* [The problem]: Gather up the lines with the word "part" in them.

* [Provided data]:
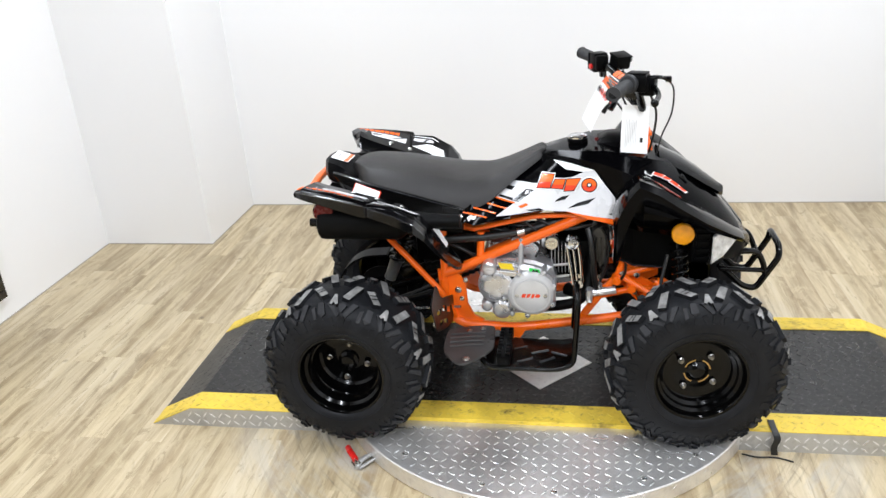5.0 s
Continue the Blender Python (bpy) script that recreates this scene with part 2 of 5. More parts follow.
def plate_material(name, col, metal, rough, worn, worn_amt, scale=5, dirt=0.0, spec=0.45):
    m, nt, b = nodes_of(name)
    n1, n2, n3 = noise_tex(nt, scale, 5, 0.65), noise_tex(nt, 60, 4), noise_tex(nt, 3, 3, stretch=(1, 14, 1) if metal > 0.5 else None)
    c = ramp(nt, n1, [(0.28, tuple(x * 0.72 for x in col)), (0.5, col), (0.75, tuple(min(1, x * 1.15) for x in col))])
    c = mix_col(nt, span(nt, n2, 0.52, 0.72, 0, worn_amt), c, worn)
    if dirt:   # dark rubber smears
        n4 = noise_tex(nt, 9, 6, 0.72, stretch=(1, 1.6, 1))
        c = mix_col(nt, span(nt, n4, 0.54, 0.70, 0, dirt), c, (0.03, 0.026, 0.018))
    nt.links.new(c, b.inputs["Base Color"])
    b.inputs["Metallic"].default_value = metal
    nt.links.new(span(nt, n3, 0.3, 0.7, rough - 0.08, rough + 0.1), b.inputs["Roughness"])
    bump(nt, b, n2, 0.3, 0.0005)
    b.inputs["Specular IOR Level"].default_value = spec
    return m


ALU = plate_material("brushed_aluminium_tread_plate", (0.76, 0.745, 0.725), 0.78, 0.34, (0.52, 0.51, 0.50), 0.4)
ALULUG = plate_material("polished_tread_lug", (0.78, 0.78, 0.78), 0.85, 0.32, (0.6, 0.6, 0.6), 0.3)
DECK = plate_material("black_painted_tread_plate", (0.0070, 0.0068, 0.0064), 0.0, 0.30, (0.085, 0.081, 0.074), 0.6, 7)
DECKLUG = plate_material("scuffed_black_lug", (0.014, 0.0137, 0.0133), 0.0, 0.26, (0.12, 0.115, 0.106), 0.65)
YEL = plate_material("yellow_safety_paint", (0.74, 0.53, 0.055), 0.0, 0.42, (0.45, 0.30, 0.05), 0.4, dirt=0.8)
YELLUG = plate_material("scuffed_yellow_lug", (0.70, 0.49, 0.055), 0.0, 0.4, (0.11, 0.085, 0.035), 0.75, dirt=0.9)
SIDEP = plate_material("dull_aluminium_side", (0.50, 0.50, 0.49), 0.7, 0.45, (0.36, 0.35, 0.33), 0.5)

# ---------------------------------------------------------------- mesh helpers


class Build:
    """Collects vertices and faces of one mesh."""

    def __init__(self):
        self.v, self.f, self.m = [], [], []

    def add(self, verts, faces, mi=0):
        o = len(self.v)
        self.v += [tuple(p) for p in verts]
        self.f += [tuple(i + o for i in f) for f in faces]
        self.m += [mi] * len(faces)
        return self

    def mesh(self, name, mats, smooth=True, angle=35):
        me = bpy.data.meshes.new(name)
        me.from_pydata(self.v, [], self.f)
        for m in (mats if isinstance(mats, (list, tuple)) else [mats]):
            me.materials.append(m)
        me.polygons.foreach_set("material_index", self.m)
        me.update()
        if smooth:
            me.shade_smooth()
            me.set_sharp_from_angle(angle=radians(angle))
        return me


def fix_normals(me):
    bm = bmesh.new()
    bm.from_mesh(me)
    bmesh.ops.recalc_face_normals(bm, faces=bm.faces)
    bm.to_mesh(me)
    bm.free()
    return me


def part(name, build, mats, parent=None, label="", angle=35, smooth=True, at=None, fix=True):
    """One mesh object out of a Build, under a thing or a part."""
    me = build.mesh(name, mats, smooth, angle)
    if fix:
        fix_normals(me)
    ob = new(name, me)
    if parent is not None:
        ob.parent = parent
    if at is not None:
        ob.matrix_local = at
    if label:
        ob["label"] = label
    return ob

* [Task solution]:
Continue the Blender Python (bpy) script that recreates this scene with part 2 of 5. More parts follow.
def part(name, build, mats, parent=None, label="", angle=35, smooth=True, at=None, fix=True):
    """One mesh object out of a Build, under a thing or a part."""